“I felt trapped, like I’d been thrown into a training pen with hungry wolves, not at all sure the wolves were muzzled.”
A Snapshot in Time
Perhaps one of the most remarkable, and appealing, aspects of Lara’s Gift is that it is set in 1914 Russia and there isn't a whisper of war or conflict. It would not have served the story to include it, yet, with the world poised on the brink of WWI, and with the Russian Revolution only three years away, here we are on a lovely estate in a snapshot of time. Much historical fiction is set around conflict and war, yet I know children who avoid war stories, who long for windows on the past that show them everyday life--people who are different but at the same time not that different from themselves. They want to time travel to these places and do so with a good book.
The forest all in gold and purple clad;
The wind-sough's whisper in the treetops breezing
The brooding sky with swirling vapor sad,
The virgin frost, the sun's infrequent glinting
The hoary winter's distant ominous hinting.
The setting is more than a picture, it is a character in the story. O'Brien captures this moment in Russian history with rich descriptions of church bells, icons, superstition, sleighs, fur-lined capes, champagne, and caviar. The world of the estate, the forest, and even the wind and snow frame and permeate the story.
This is the sort of book that teaches culture and history subtly. I would urge you not to neglect the Author’s Notes as O’Brien takes some liberties with culture and tradition, though not beyond its stretching point. There is great potential here for classroom discussion about historical fiction writer’s choices.
Stories that seamlessly incorporate other literature such as myths or poetry offer the reader caviar when they are already enjoying a feast. O’Brien does this with a sprinkling of Pushkin’s poems. Besides a delightful addition to the story, it is an excellent opportunity to introduce the poetry of Russia’s most famous poet, Aleksandr Pushkin.
As I discussed in my last post, multicultural literature affords a wonderful opportunity to incorporate foreign languages. Lara’s Gift is an excellent example of how an author can incorporate lodestone vocabulary (mother, father, yes, no, etc.) as well as words set in context that need no translation. Naturally, there is a good glossary. These words lend authenticity and spice to the story. In addition, there are many words in English that will build vocabulary for children--and adults. O'Brien even slips in a French sentence: J’aime c’est chiens plus que tout. You will too, by the end of the book!

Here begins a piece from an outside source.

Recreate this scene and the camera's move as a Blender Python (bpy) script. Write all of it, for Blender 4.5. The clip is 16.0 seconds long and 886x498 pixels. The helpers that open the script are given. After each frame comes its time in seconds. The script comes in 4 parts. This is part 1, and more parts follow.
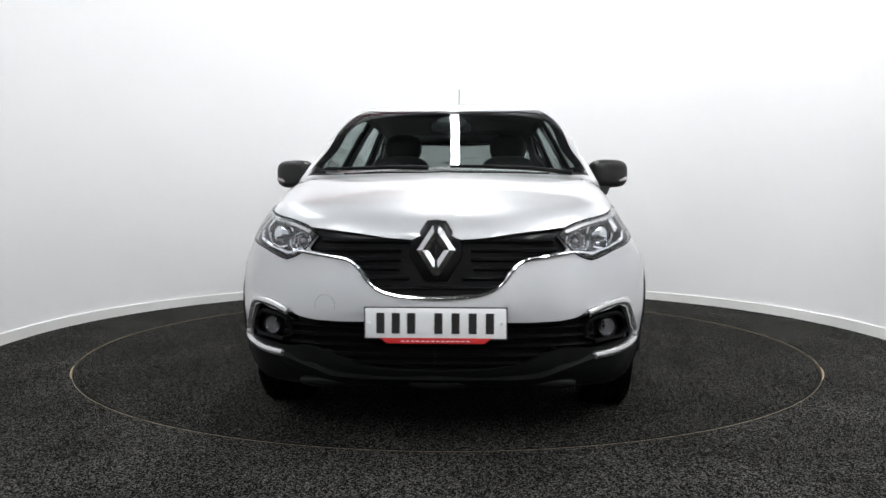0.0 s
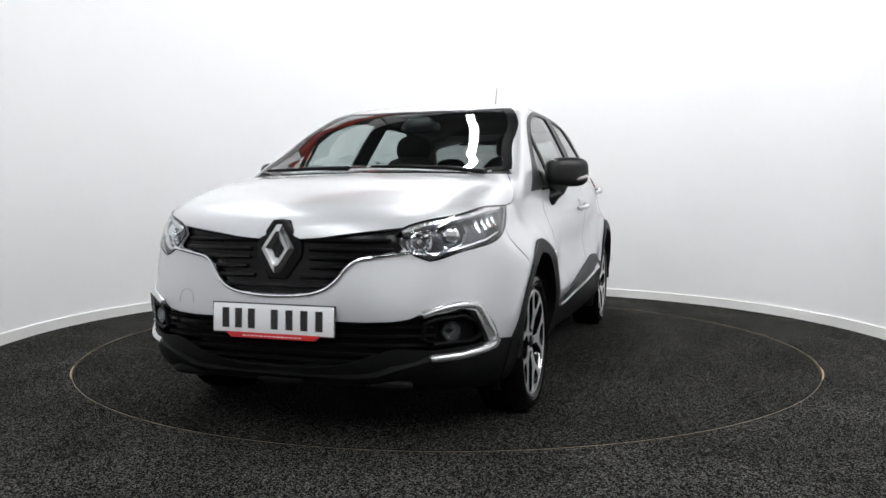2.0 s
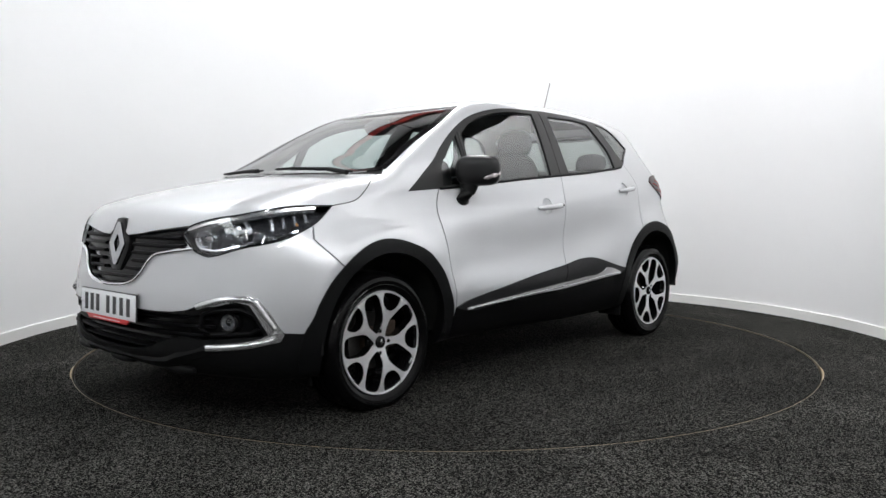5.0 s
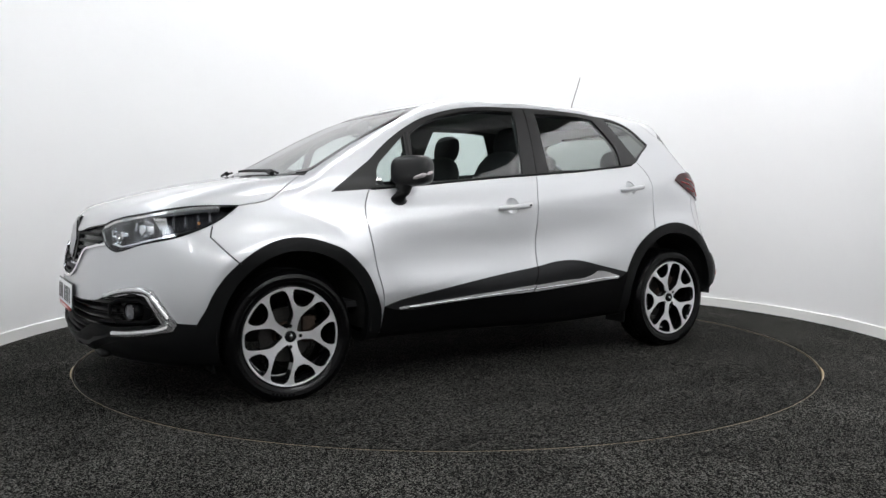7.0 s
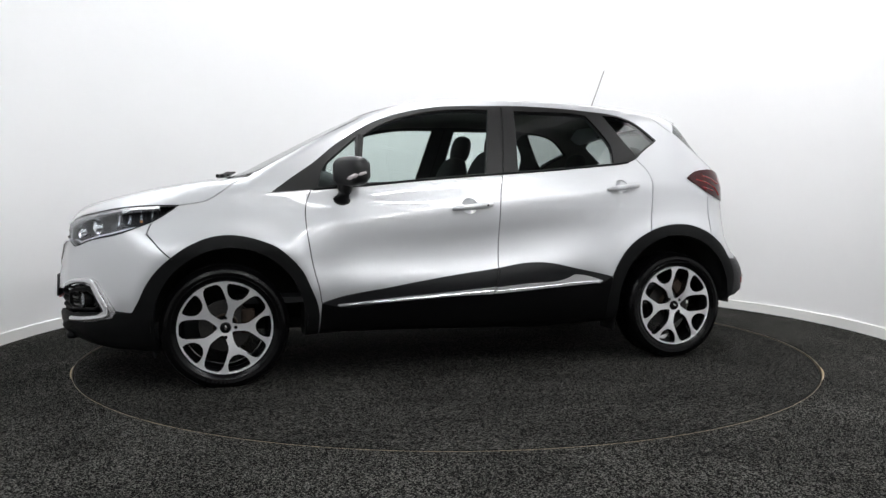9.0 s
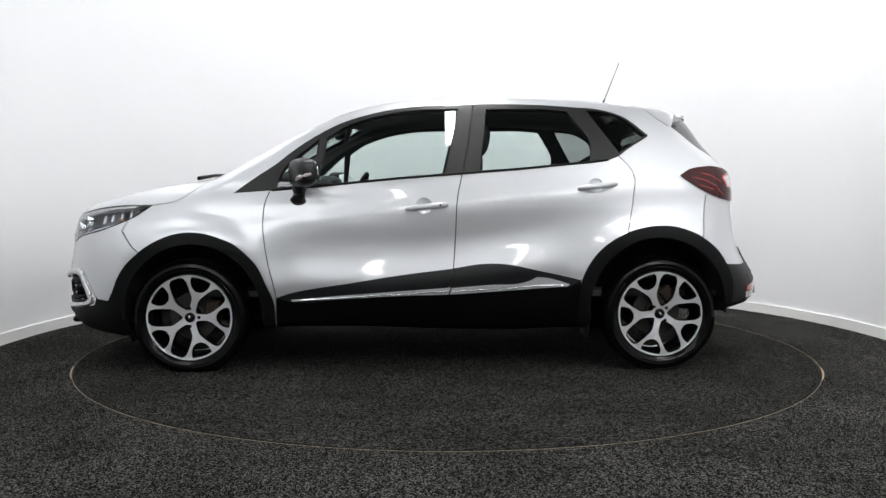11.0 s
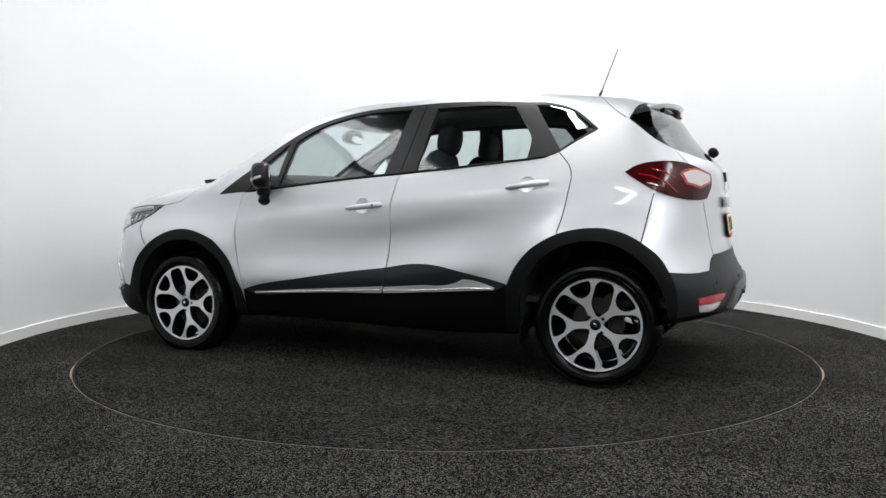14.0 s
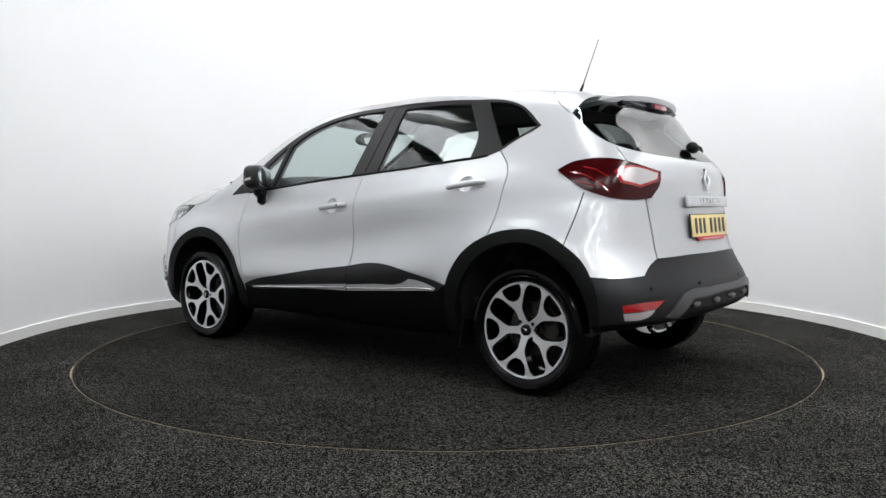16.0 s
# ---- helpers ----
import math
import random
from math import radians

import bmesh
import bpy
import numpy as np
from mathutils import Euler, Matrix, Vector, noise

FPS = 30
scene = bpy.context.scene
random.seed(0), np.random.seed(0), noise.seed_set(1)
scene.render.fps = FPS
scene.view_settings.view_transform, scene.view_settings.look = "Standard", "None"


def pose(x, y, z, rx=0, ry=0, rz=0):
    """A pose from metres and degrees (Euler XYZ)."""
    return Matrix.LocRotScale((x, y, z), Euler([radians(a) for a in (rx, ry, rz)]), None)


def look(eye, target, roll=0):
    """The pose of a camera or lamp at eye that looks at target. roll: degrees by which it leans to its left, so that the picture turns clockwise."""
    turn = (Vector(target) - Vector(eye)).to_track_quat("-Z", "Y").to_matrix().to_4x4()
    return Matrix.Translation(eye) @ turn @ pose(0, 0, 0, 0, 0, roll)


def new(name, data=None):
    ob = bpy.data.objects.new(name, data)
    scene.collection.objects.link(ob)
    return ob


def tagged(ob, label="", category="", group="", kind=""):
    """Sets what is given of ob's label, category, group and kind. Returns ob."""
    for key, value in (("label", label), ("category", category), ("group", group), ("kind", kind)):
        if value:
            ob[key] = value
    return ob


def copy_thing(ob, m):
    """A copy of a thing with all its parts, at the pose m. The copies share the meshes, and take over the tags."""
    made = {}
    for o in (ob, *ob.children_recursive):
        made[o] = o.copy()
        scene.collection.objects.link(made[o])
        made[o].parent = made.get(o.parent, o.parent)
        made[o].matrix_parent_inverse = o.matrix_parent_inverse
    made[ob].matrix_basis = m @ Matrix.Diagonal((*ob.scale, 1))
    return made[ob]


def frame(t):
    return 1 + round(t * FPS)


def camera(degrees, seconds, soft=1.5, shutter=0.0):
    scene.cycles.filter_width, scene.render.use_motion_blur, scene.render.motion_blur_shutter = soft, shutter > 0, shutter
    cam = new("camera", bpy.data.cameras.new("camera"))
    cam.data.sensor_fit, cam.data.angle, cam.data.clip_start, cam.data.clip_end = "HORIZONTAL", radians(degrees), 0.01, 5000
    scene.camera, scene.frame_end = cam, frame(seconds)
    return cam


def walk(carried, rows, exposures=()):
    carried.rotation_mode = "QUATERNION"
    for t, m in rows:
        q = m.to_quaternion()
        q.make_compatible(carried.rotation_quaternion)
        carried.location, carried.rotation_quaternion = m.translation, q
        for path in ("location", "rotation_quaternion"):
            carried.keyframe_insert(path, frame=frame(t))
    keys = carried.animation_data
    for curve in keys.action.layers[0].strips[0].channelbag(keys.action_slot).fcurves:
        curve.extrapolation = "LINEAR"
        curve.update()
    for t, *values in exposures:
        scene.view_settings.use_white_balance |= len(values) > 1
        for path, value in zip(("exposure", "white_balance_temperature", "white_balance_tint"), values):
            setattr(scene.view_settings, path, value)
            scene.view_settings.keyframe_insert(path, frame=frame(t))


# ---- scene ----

Ta-ra! Ta-ra! the bugles blow.
Up since dawn, the hunters sit
their horses chafing at the bit'
the borzoi tug the leash to go. --Pushkin
By now, you are asking, yes, but what about the dogs? Right! Lara’s Gift is a coming of age story, but it is also very much about the borzoi. O’Brien captures their dancing feet, curly hair, and almond eyes, as well as their intelligence, keen sense of the hunt, and significance in Russian society.
|Annemarie O'Brien with her borzoi!|
It should be noted that a portion of the proceeds from Lara’s Gift are donated to the National Borzoi Rescue Foundation (nbrf.org), and the International Wolf Center (wold.org). This book would also dovetail splendidly with a visit to a kennel or wolf rescue.
"Trust my gift, I kept telling myself. It rang through my mind like a pealing bell in a blinding blizzard leading me home.”